Именно такого, сломленного пытками и бессонницей, Якубовича привели в кабинет прокурора Н. В. Крыленко, который стал вводить его в «сценарий» процесса. Крыленко хотел определенных показаний. «Договорились? – спросил Крыленко. Я что-то невнятно пробормотал, но в том смысле, что обещаю ему выполнить свой долг. Кажется, что на глазах у меня были слезы». [58]
В «Архипелаге», изданном в Париже в 1973 году, это же зверское начало процесса меньшевиков изложено несколько иначе:
«Якубович не меньшевиком, а большевиком был всю революцию, самым искренним и вполне бескорыстным… Когда же в 1930 году таких вот именно “пролезших” меньшевиков надо было набирать по плану ГПУ – его и арестовали. И тут его вызвал на допрос Крыленко. И вот что сказал теперь Крыленко:
– Михаил Петрович, скажу вам прямо: я считаю вас коммунистом! (Это очень подбодрило и выпрямило Якубовича.) Я не сомневаюсь в вашей невинности. Но наш с нами партийный долг – провести этот процесс. (Крыленке Сталин приказал, а Якубович трепещет для идеи, как рьяный конь, который сам спешит сунуть голову в хомут.) Прошу вас всячески помогать, идти навстречу следствию. А на суде в случае непредвиденного затруднения, в самую сложную минуту я попрошу председателя дать вам слово.
И Якубович – обещал. С сознанием долга – обещал. Пожалуй, такого ответственного задания еще не давала ему Советская власть!
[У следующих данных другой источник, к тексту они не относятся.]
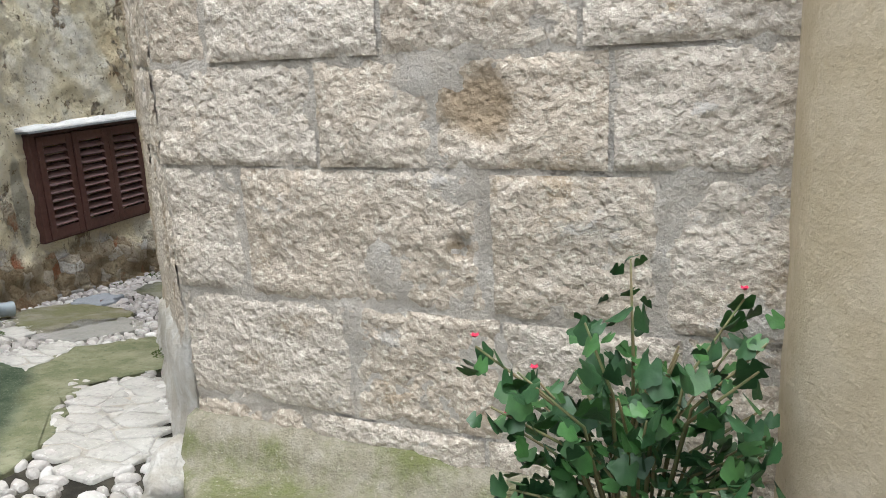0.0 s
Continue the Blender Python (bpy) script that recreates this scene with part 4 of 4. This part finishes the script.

И можно было на следствии не трогать Якубовича и пальцем! Но это было бы для ГПУ слишком тонко. Как и все, достался Якубович мясникам-следователям, и применили они к нему всю гамму – и морозный карцер, и жаркий закупоренный, и битьё по половым органам. Мучили так, что Якубович и его подельник Абрам Гинзбург в отчаянии вскрыли себе вены. После поправки их уже не пытали и не били, только была двухнедельная бессонница. (Якубович говорит: “Только бы заснуть! Уже ни совести, ни чести…”)». [59]
Меня это грубое искажение документа самого Якубовича сильно поразило. Оно было не просто ошибкой, а издевательством. Я уже знал, что один экземпляр «Архипелага» из тех, которые я отправил по дипломатическим каналам в СССР, будет послан Якубовичу, в Караганду, где он, еще как формально не реабилитированный ссыльный, жил в доме для престарелых в сильной нужде. Рой также заметил это искажение, но не стал говорить о нем в своей рецензии на «Архипелаг», написанной в январе 1974 года – Солженицын находился тогда под угрозой ареста, и мой брат в рецензии стремился прежде всего отметить правдивость книги в целом. Но в 1976 году, когда я в Лондоне начал издавать составляемый моим братом в Москве альманах «XX век», в состав которого были включены некоторые воспоминания Михаила Якубовича, в частности, его очерки о Зиновьеве и Каменеве, [60] то Якубович, которому в то время было уже восемьдесят восемь лет, обратился к Рою и через него ко мне дать в предисловии к его воспоминаниям объяснение того, что его «дело» в изложении Солженицына было существенно искажено.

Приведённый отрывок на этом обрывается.